We heard from the noble Baroness, Lady Swinburne, that the noble Lord, Lord Evans of Rainow, is stuck on a train from Manchester. Unlike him. I have made it here on the train in time for Questions. That is very unusual and exceptional for a Monday, but being here has been instructive. From the complacent and lackadaisical replies we have had on education, the health service and housing—the noble Baroness, Lady Goldie, is the exception, as she actually gave us a decent reply—it is clear that the Government have run out of steam. That is why 75% of the British public want an election now. Will she show the courage that I know she has and say that she agrees with them?
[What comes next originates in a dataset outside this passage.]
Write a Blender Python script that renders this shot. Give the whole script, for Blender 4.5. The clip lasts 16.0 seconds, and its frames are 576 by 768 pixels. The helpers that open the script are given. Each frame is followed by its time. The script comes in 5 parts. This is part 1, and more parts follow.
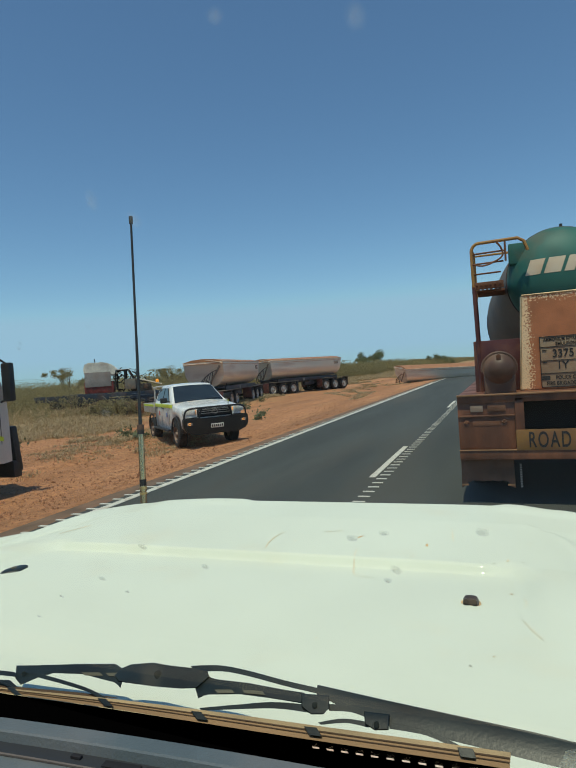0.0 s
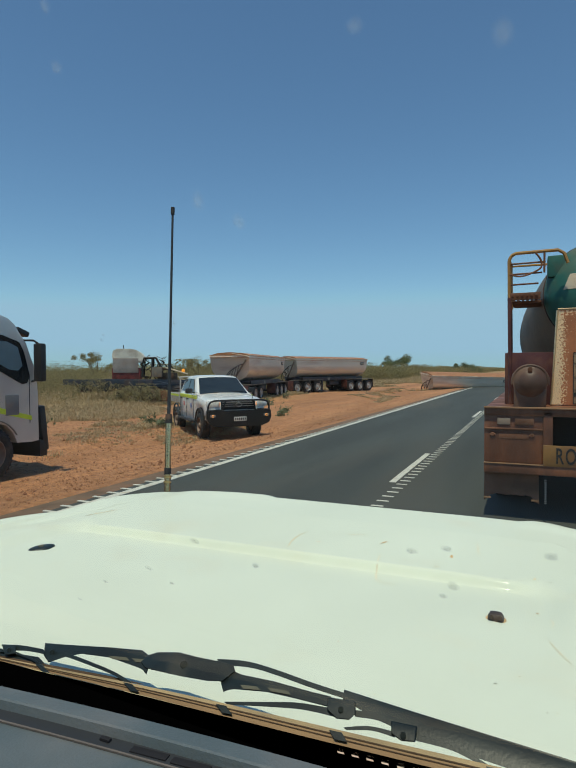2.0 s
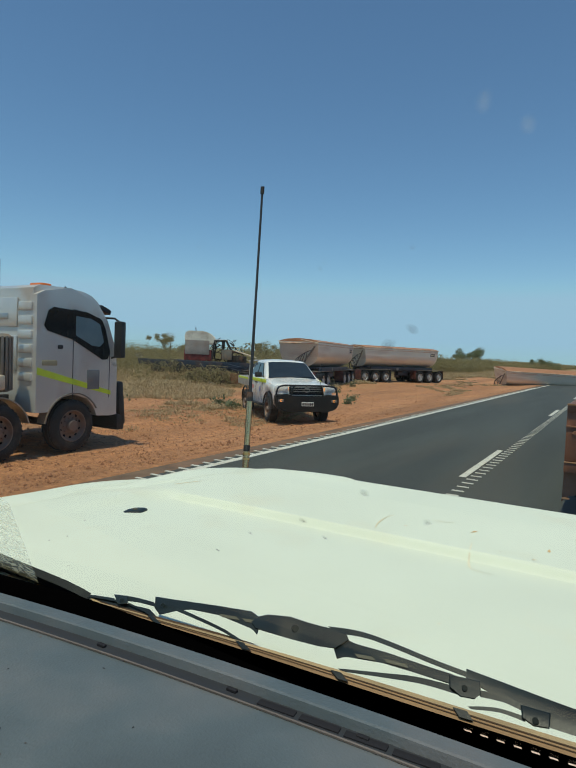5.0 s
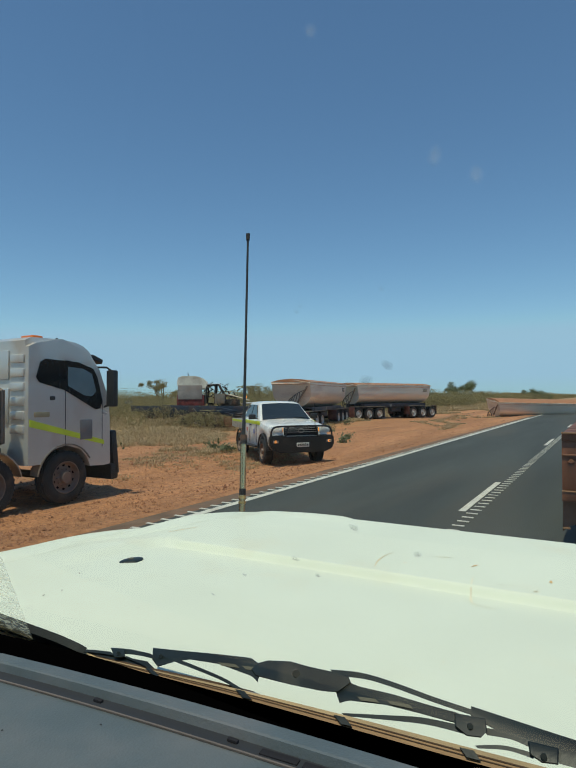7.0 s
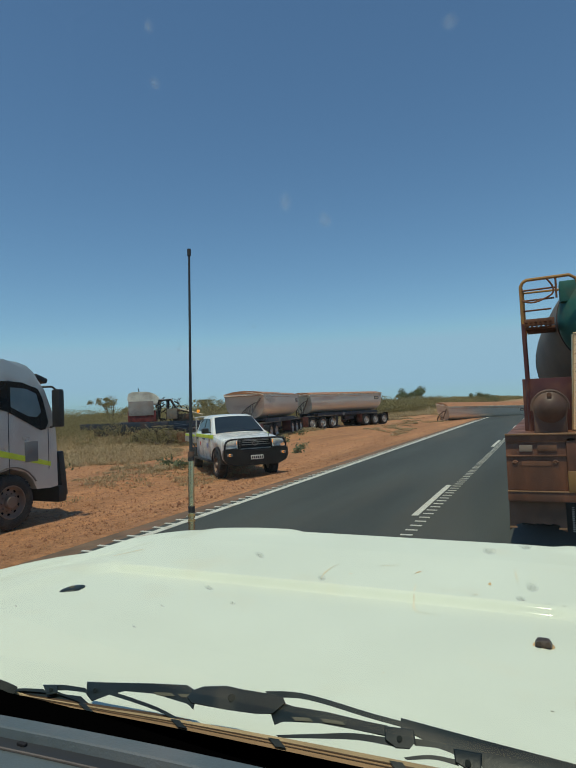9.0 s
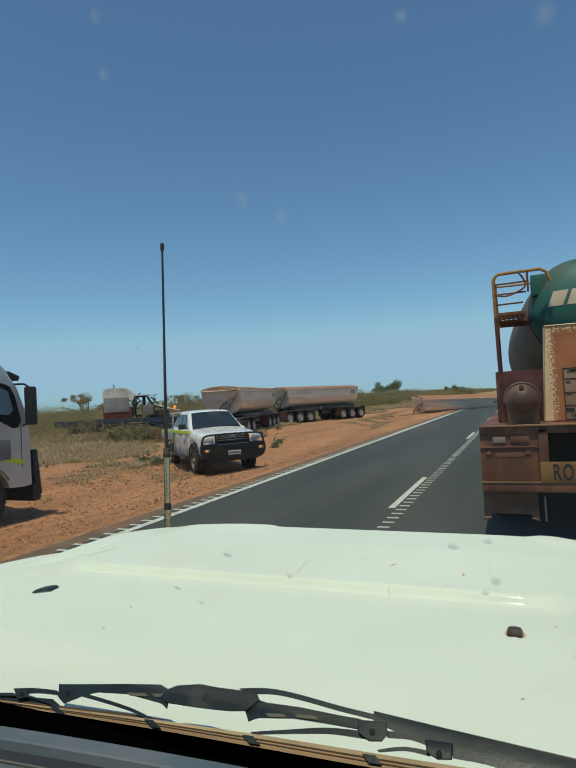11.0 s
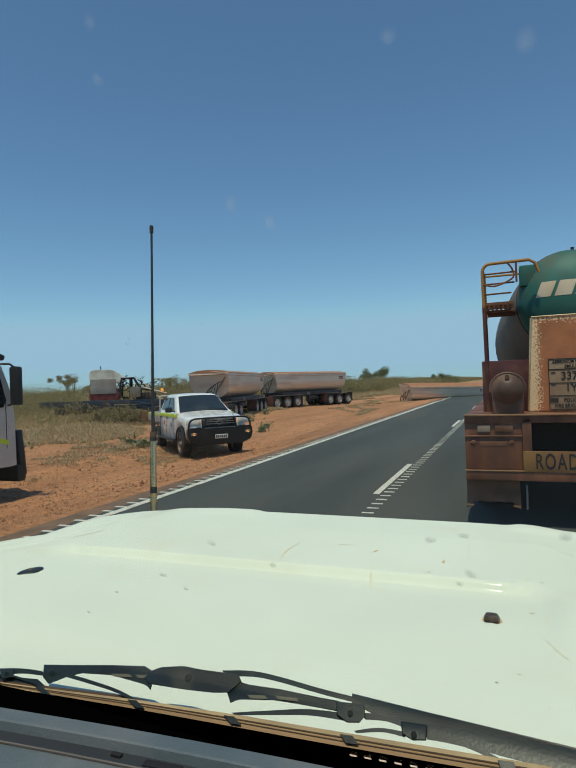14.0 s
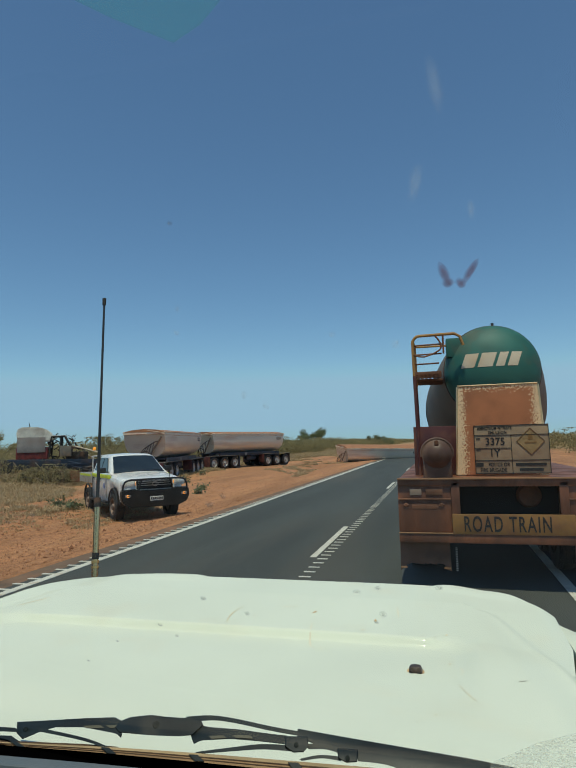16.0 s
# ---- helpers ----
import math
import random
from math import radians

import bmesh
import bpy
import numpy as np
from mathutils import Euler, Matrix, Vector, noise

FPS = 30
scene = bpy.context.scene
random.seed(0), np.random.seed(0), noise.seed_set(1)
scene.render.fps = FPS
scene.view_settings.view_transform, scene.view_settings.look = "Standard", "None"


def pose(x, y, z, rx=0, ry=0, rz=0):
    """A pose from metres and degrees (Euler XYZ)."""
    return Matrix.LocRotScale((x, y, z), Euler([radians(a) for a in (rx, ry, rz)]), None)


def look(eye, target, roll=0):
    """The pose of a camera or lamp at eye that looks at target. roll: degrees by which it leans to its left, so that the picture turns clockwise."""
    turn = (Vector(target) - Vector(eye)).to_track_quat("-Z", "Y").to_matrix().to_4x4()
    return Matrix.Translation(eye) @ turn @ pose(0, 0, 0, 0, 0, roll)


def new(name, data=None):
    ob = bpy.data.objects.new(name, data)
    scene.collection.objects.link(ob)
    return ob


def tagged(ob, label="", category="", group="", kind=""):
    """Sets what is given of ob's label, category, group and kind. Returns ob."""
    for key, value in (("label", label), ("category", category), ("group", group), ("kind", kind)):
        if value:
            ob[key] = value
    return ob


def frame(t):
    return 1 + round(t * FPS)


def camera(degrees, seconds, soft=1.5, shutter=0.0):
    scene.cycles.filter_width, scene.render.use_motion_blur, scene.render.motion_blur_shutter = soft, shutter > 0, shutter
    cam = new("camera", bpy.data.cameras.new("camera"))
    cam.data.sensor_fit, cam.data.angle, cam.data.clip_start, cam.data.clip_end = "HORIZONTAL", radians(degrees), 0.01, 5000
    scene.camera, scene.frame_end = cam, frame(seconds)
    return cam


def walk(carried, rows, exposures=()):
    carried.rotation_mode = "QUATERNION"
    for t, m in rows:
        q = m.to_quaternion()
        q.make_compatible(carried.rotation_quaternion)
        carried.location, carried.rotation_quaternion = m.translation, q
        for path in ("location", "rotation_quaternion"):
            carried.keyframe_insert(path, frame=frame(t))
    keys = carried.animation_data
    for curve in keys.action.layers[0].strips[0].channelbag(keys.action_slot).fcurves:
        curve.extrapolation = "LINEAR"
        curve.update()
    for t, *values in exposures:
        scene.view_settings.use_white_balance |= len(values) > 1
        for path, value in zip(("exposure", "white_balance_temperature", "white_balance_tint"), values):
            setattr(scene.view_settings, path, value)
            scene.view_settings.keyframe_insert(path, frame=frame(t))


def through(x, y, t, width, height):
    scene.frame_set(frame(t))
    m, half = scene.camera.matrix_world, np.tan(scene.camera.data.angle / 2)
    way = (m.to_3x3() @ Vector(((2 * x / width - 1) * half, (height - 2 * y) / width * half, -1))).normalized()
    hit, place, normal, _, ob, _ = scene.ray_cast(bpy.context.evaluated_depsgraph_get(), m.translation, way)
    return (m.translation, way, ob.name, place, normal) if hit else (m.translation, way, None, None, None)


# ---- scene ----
cam = camera(54.0, 16.0)
PATH = [
    (0, (0.045, 0.050, 1.755), (-0.671, 1.917, 1.710), -3.98),
    (0.5, (0.062, 0.048, 1.763), (-0.666, 1.910, 1.731), -3.64),
    (1, (0.043, 0.031, 1.766), (-0.699, 1.888, 1.744), -2.54),
    (1.5, (0.031, 0.035, 1.764), (-0.732, 1.883, 1.736), -1.40),
    (2, (0.021, 0.041, 1.760), (-0.774, 1.875, 1.710), -0.17),
    (2.5, (0.004, 0.044, 1.752), (-0.832, 1.858, 1.662), 1.14),
    (3, (-0.024, 0.043, 1.742), (-0.908, 1.833, 1.609), 2.23),
    (3.5, (-0.047, 0.034, 1.734), (-0.970, 1.802, 1.584), 3.06),
    (4, (-0.048, 0.028, 1.735), (-1.009, 1.776, 1.589), 3.29),
    (6.5, (-0.052, 0.008, 1.728), (-1.070, 1.729, 1.733), 0.80),
    (7, (-0.039, 0.011, 1.732), (-1.024, 1.751, 1.778), -0.24),
    (7.5, (-0.019, 0.016, 1.738), (-0.963, 1.777, 1.818), -1.01),
    (8, (-0.016, 0.019, 1.739), (-0.921, 1.800, 1.828), -1.64),
    (8.5, (-0.008, 0.024, 1.743), (-0.875, 1.824, 1.829), -2.26),
    (9, (-0.005, 0.024, 1.743), (-0.842, 1.839, 1.825), -2.46),
    (9.5, (-0.002, 0.027, 1.744), (-0.817, 1.852, 1.818), -2.61),
    (10, (-0.002, 0.028, 1.744), (-0.795, 1.863, 1.810), -2.68),
    (12.5, (0.008, 0.033, 1.746), (-0.739, 1.887, 1.783), -3.62),
    (13, (0.009, 0.034, 1.745), (-0.742, 1.888, 1.763), -3.46),
    (13.5, (0.008, 0.040, 1.745), (-0.735, 1.896, 1.754), -3.06),
    (14, (0.005, 0.023, 1.751), (-0.722, 1.886, 1.755), -2.01),
    (14.5, (-0.002, -0.011, 1.757), (-0.642, 1.884, 1.770), 0.48),
    (15, (-0.001, -0.052, 1.758), (-0.581, 1.862, 1.785), 0.12),
    (15.5, (0.035, -0.111, 1.766), (-0.504, 1.809, 1.914), -1.53),
    (16, (0.037, -0.152, 1.789), (-0.473, 1.771, 1.998), -1.39),
]
walk(cam, [(t, look(eye, target, roll)) for t, eye, target, roll in PATH], [(0, -0.10), (4, -0.10), (6.5, -0.06), (8.5, -0.22), (9.5, -0.20), (11, -0.14), (14, -0.12), (16, -0.17)])

# world and sun
SUN_TO = Vector((0.02, -0.32, 0.945)).normalized()
world = bpy.data.worlds.new("sky")
scene.world = world
world.use_nodes = True
wn = world.node_tree.nodes
sky = wn.new("ShaderNodeTexSky")
sky.sky_type, sky.sun_disc = "NISHITA", False
sky.sun_elevation = math.asin(SUN_TO.z)
sky.sun_rotation = math.atan2(SUN_TO.x, SUN_TO.y)
sky.altitude, sky.air_density, sky.dust_density, sky.ozone_density = 800, 1.2, 0.0, 10.0
wn["Background"].inputs["Strength"].default_value = 0.142
blue = wn.new("ShaderNodeMix")  # clear dry air: a little bluer all over
blue.data_type, blue.blend_type = "RGBA", "MULTIPLY"
blue.inputs[0].default_value, blue.inputs[7].default_value = 1.0, (0.945, 0.965, 1.035, 1)
world.node_tree.links.new(sky.outputs[0], blue.inputs[6])
haze = wn.new("ShaderNodeMix")  # dust-free air: the horizon stays blue all round
haze.data_type, haze.blend_type = "RGBA", "DARKEN"
haze.inputs[0].default_value, haze.inputs[7].default_value = 1.0, (2.6, 4.2, 6.7, 1)
world.node_tree.links.new(blue.outputs[2], haze.inputs[6])
world.node_tree.links.new(haze.outputs[2], wn["Background"].inputs[0])
sun_data = bpy.data.lights.new("sun", "SUN")
sun_data.energy, sun_data.angle, sun_data.color = 3.3, radians(0.53), (1.0, 0.95, 0.87)
sun = new("sun", sun_data)
sun.matrix_world = look(SUN_TO * 60, (0, 0, 0))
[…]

My Lords, when I receive praise emanating from the noble Lord, I think of Greeks bearing gifts. I have not been present to hear the responses to all the Questions, but my impression is that I am blessed with some exceedingly talented colleagues, who discharge themselves with remarkable aplomb and skill. Lest he gets too excited, I should say that the Government are pursuing an exciting and visionary programme. In preparation for my Question, I was looking at the absolute raft of legislation that has been passed to address the very legitimate concerns of the Intelligence and Security Committee. Directly relevant to those concerns were the National Security Act, a national investment Act, a telecommunications Act and a higher education Act, all about protecting our indigenous UK infrastructure—whether that is essential critical national infrastructure, how our academic communities operate, or how we support the endeavours of the Government with the FCDO and the MoD. Far from running out of steam, this train is rattling along the track in great style.